> **EXERCISE**
Write every record out again exactly, and keep images out of it.

> **ENTRIES**
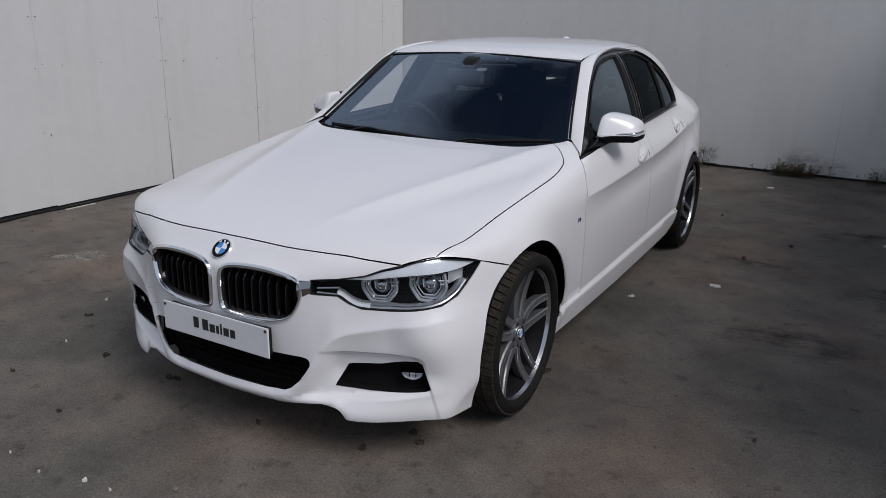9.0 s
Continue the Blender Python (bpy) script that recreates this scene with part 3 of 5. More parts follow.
def box(name, lo, hi, mat, parent=None, bevel=0.0, label=""):
    bm = bmesh.new()
    bmesh.ops.create_cube(bm, size=1)
    for v in bm.verts:
        v.co = Vector([lo[i] + (v.co[i] + 0.5) * (hi[i] - lo[i]) for i in range(3)])
    if bevel:
        bmesh.ops.bevel(bm, geom=bm.edges[:], offset=bevel, segments=2, affect="EDGES", profile=0.6)
    return part(name, bm, mat, parent, label)


def loft(name, rings, mat, parent, closed=True, caps=True, smooth=True, label="", right=False):
    """A mesh through rings of equally many points."""
    n = len(rings[0])
    verts = [tuple(p) for r in rings for p in r]
    faces = []
    for i in range(len(rings) - 1):
        for j in range(n if closed else n - 1):
            k = (j + 1) % n
            faces.append((i * n + j, i * n + k, (i + 1) * n + k, (i + 1) * n + j))
    if caps and closed:
        faces += [tuple(range(n))[::-1], tuple((len(rings) - 1) * n + j for j in range(n))]
    if right:
        verts = [(-x, y, z) for x, y, z in verts]
    bm = bmesh.new()
    vs = [bm.verts.new(v) for v in verts]
    for f in faces:
        try:
            bm.faces.new([vs[i] for i in f])
        except ValueError:
            pass
    bmesh.ops.remove_doubles(bm, verts=bm.verts[:], dist=1e-5)
    bmesh.ops.recalc_face_normals(bm, faces=bm.faces[:])
    ob = part(name, bm, mat, parent, label, smooth)
    if smooth:
        sharp(ob, 40)
    return ob


def sharp(ob, deg):
    """Marks edges sharper than deg as sharp."""
    me = ob.data
    bm = bmesh.new()
    bm.from_mesh(me)
    for e in bm.edges:
        if len(e.link_faces) == 2 and e.calc_face_angle(0) > radians(deg):
            e.smooth = False
    bm.to_mesh(me)
    bm.free()


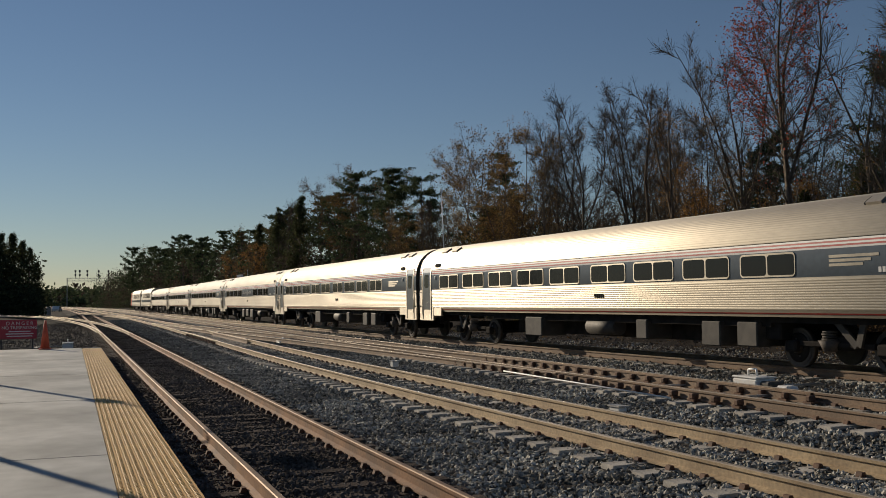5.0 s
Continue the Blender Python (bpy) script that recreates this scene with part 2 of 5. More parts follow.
def on_line(points, y):
    """Catmull-Rom through the points; gives x and its slope."""
    n = len(points)
    i = max(0, min(n - 2, next((k for k in range(n - 1) if y < points[k + 1][0]), n - 2)))
    (y0, x0), (y1, x1) = points[i], points[i + 1]
    ym, xm = points[max(i - 1, 0)]
    yp, xp = points[min(i + 2, n - 1)]
    m0, m1 = (x1 - xm) / (y1 - ym), (xp - x0) / (yp - y0)
    w = y1 - y0
    t = (y - y0) / w
    x = ((2 * t**3 - 3 * t**2 + 1) * x0 + (t**3 - 2 * t**2 + t) * w * m0 + (3 * t**2 - 2 * t**3) * x1 + (t**3 - t**2) * w * m1)
    s = ((6 * t**2 - 6 * t) * (x0 - x1) / w + (3 * t**2 - 4 * t + 1) * m0 + (3 * t**2 - 2 * t) * m1)
    return x, s


RAIL = [(-0.07, -0.18), (0.07, -0.18), (0.07, -0.165), (0.014, -0.14), (0.012, -0.05), (0.036, -0.04), (0.037, -0.008), (0.026, 0.0),
        (-0.026, 0.0), (-0.037, -0.008), (-0.036, -0.04), (-0.012, -0.05), (-0.014, -0.14), (-0.07, -0.165)]


def rail(name, parent, path, side, top, mats, y0, y1, label="", z=0.0):
    """A rail along a path of x over y, drawn off-centre by side."""
    ys = [y0]
    while ys[-1] < y1:
        ys.append(ys[-1] + (1.5 if ys[-1] < 60 else 5 if ys[-1] < 150 else 12))
    ys[-1] = y1
    v, f, ix = [], [], []
    n = len(RAIL)
    for y in ys:
        x, s = path(y)
        c = 1 / math.sqrt(1 + s * s)
        for px, pz in RAIL:
            v.append((x + (side + px) * c, y - (side + px) * s * c, top + pz + z))
    for k in range(len(ys) - 1):
        for i in range(n):
            a = k * n
            f.append((a + i, a + (i + 1) % n, a + n + (i + 1) % n, a + n + i))
            ix.append(1 if i in (6, 7, 8) else 0)
    me = array_mesh(name, np.array(v), np.array(f), mats, ix)
    ob = new(name, me)
    ob.parent = parent
    if label:
        tagged(ob, label)
    return ob


# ---- ground, ballast, tracks ----
def rise(x, y):
    """Height of the ground away from the ballast bed."""
    z = -0.55
    if x > 22:
        z += 0.75 * min(1, (x - 22) / 6) ** 1.5
    if x > 36:
        z += min(9.0, (x - 36) * 0.09) * min(1.0, max(0.0, (700 - y) / 300))
    if x > 54:
        z += min(9.0, (x - 54) * 0.35) * min(1.0, max(0.0, (800 - y) / 300))
    if x < -6 and y > 45:
        z += min(1.2, (-6 - x) * 0.06)
    bumps = 0.10 * noise.noise(Vector((x * 0.35, y * 0.35, 0))) + 0.11 * noise.noise(Vector((x * 0.9, y * 0.6, 5)))
    return z + bumps * (1 if x > 21 or x < -3 else 0.15)


def make_ground():
    xs = [-3000, -1200, -500, -200, -90, -50, -30, -20, -14, -10, -6, -3, 0, 6, 12, 18] + [20 + i for i in range(0, 30)] + [52, 58, 66, 76, 90, 120, 200, 400, 900, 1800, 3000]
    ys = [-1500, -500, -200, -100, -60, -40, -25] + [-15 + 1.5 * i for i in range(90)] + [125, 135, 150, 170, 200, 240, 300, 380, 480, 600, 800, 1200, 2000, 3000]
    v = np.array([(x, y, rise(x, y)) for y in ys for x in xs])
    n = len(xs)
    f = np.array([(j * n + i, j * n + i + 1, (j + 1) * n + i + 1, (j + 1) * n + i) for j in range(len(ys) - 1) for i in range(n - 1)])
    ob = new("ground", array_mesh("ground", v, f, [M_GROUND], smooth=True))
    tagged(ob, "brown earth with cinders and dead leaves beside the line", "ground", kind="structure")


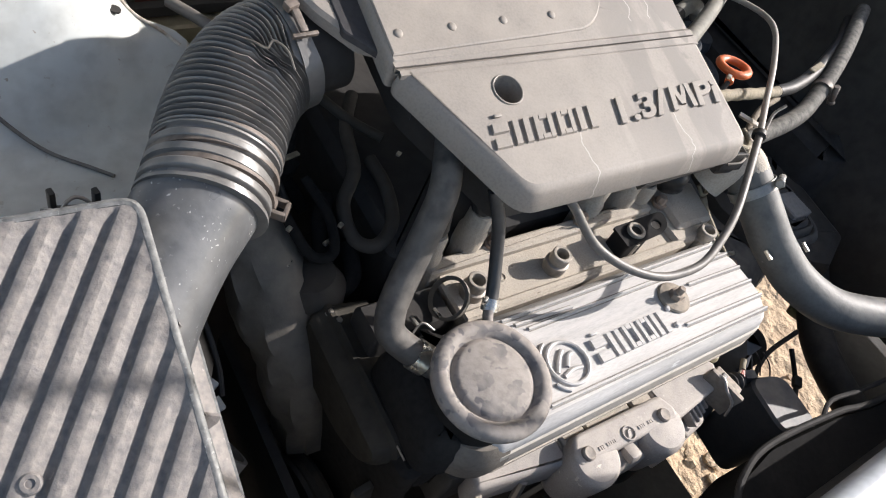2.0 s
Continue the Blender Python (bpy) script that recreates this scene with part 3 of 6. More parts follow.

> **EXERCISE OUTPUT**
9.0 s
Continue the Blender Python (bpy) script that recreates this scene with part 3 of 5. More parts follow.
def box(name, lo, hi, mat, parent=None, bevel=0.0, label=""):
    bm = bmesh.new()
    bmesh.ops.create_cube(bm, size=1)
    for v in bm.verts:
        v.co = Vector([lo[i] + (v.co[i] + 0.5) * (hi[i] - lo[i]) for i in range(3)])
    if bevel:
        bmesh.ops.bevel(bm, geom=bm.edges[:], offset=bevel, segments=2, affect="EDGES", profile=0.6)
    return part(name, bm, mat, parent, label)


def loft(name, rings, mat, parent, closed=True, caps=True, smooth=True, label="", right=False):
    """A mesh through rings of equally many points."""
    n = len(rings[0])
    verts = [tuple(p) for r in rings for p in r]
    faces = []
    for i in range(len(rings) - 1):
        for j in range(n if closed else n - 1):
            k = (j + 1) % n
            faces.append((i * n + j, i * n + k, (i + 1) * n + k, (i + 1) * n + j))
    if caps and closed:
        faces += [tuple(range(n))[::-1], tuple((len(rings) - 1) * n + j for j in range(n))]
    if right:
        verts = [(-x, y, z) for x, y, z in verts]
    bm = bmesh.new()
    vs = [bm.verts.new(v) for v in verts]
    for f in faces:
        try:
            bm.faces.new([vs[i] for i in f])
        except ValueError:
            pass
    bmesh.ops.remove_doubles(bm, verts=bm.verts[:], dist=1e-5)
    bmesh.ops.recalc_face_normals(bm, faces=bm.faces[:])
    ob = part(name, bm, mat, parent, label, smooth)
    if smooth:
        sharp(ob, 40)
    return ob


def sharp(ob, deg):
    """Marks edges sharper than deg as sharp."""
    me = ob.data
    bm = bmesh.new()
    bm.from_mesh(me)
    for e in bm.edges:
        if len(e.link_faces) == 2 and e.calc_face_angle(0) > radians(deg):
            e.smooth = False
    bm.to_mesh(me)
    bm.free()


5.0 s
Continue the Blender Python (bpy) script that recreates this scene with part 2 of 5. More parts follow.
def on_line(points, y):
    """Catmull-Rom through the points; gives x and its slope."""
    n = len(points)
    i = max(0, min(n - 2, next((k for k in range(n - 1) if y < points[k + 1][0]), n - 2)))
    (y0, x0), (y1, x1) = points[i], points[i + 1]
    ym, xm = points[max(i - 1, 0)]
    yp, xp = points[min(i + 2, n - 1)]
    m0, m1 = (x1 - xm) / (y1 - ym), (xp - x0) / (yp - y0)
    w = y1 - y0
    t = (y - y0) / w
    x = ((2 * t**3 - 3 * t**2 + 1) * x0 + (t**3 - 2 * t**2 + t) * w * m0 + (3 * t**2 - 2 * t**3) * x1 + (t**3 - t**2) * w * m1)
    s = ((6 * t**2 - 6 * t) * (x0 - x1) / w + (3 * t**2 - 4 * t + 1) * m0 + (3 * t**2 - 2 * t) * m1)
    return x, s


RAIL = [(-0.07, -0.18), (0.07, -0.18), (0.07, -0.165), (0.014, -0.14), (0.012, -0.05), (0.036, -0.04), (0.037, -0.008), (0.026, 0.0),
        (-0.026, 0.0), (-0.037, -0.008), (-0.036, -0.04), (-0.012, -0.05), (-0.014, -0.14), (-0.07, -0.165)]


def rail(name, parent, path, side, top, mats, y0, y1, label="", z=0.0):
    """A rail along a path of x over y, drawn off-centre by side."""
    ys = [y0]
    while ys[-1] < y1:
        ys.append(ys[-1] + (1.5 if ys[-1] < 60 else 5 if ys[-1] < 150 else 12))
    ys[-1] = y1
    v, f, ix = [], [], []
    n = len(RAIL)
    for y in ys:
        x, s = path(y)
        c = 1 / math.sqrt(1 + s * s)
        for px, pz in RAIL:
            v.append((x + (side + px) * c, y - (side + px) * s * c, top + pz + z))
    for k in range(len(ys) - 1):
        for i in range(n):
            a = k * n
            f.append((a + i, a + (i + 1) % n, a + n + (i + 1) % n, a + n + i))
            ix.append(1 if i in (6, 7, 8) else 0)
    me = array_mesh(name, np.array(v), np.array(f), mats, ix)
    ob = new(name, me)
    ob.parent = parent
    if label:
        tagged(ob, label)
    return ob


# ---- ground, ballast, tracks ----
def rise(x, y):
    """Height of the ground away from the ballast bed."""
    z = -0.55
    if x > 22:
        z += 0.75 * min(1, (x - 22) / 6) ** 1.5
    if x > 36:
        z += min(9.0, (x - 36) * 0.09) * min(1.0, max(0.0, (700 - y) / 300))
    if x > 54:
        z += min(9.0, (x - 54) * 0.35) * min(1.0, max(0.0, (800 - y) / 300))
    if x < -6 and y > 45:
        z += min(1.2, (-6 - x) * 0.06)
    bumps = 0.10 * noise.noise(Vector((x * 0.35, y * 0.35, 0))) + 0.11 * noise.noise(Vector((x * 0.9, y * 0.6, 5)))
    return z + bumps * (1 if x > 21 or x < -3 else 0.15)


def make_ground():
    xs = [-3000, -1200, -500, -200, -90, -50, -30, -20, -14, -10, -6, -3, 0, 6, 12, 18] + [20 + i for i in range(0, 30)] + [52, 58, 66, 76, 90, 120, 200, 400, 900, 1800, 3000]
    ys = [-1500, -500, -200, -100, -60, -40, -25] + [-15 + 1.5 * i for i in range(90)] + [125, 135, 150, 170, 200, 240, 300, 380, 480, 600, 800, 1200, 2000, 3000]
    v = np.array([(x, y, rise(x, y)) for y in ys for x in xs])
    n = len(xs)
    f = np.array([(j * n + i, j * n + i + 1, (j + 1) * n + i + 1, (j + 1) * n + i) for j in range(len(ys) - 1) for i in range(n - 1)])
    ob = new("ground", array_mesh("ground", v, f, [M_GROUND], smooth=True))
    tagged(ob, "brown earth with cinders and dead leaves beside the line", "ground", kind="structure")


2.0 s
Continue the Blender Python (bpy) script that recreates this scene with part 3 of 6. More parts follow.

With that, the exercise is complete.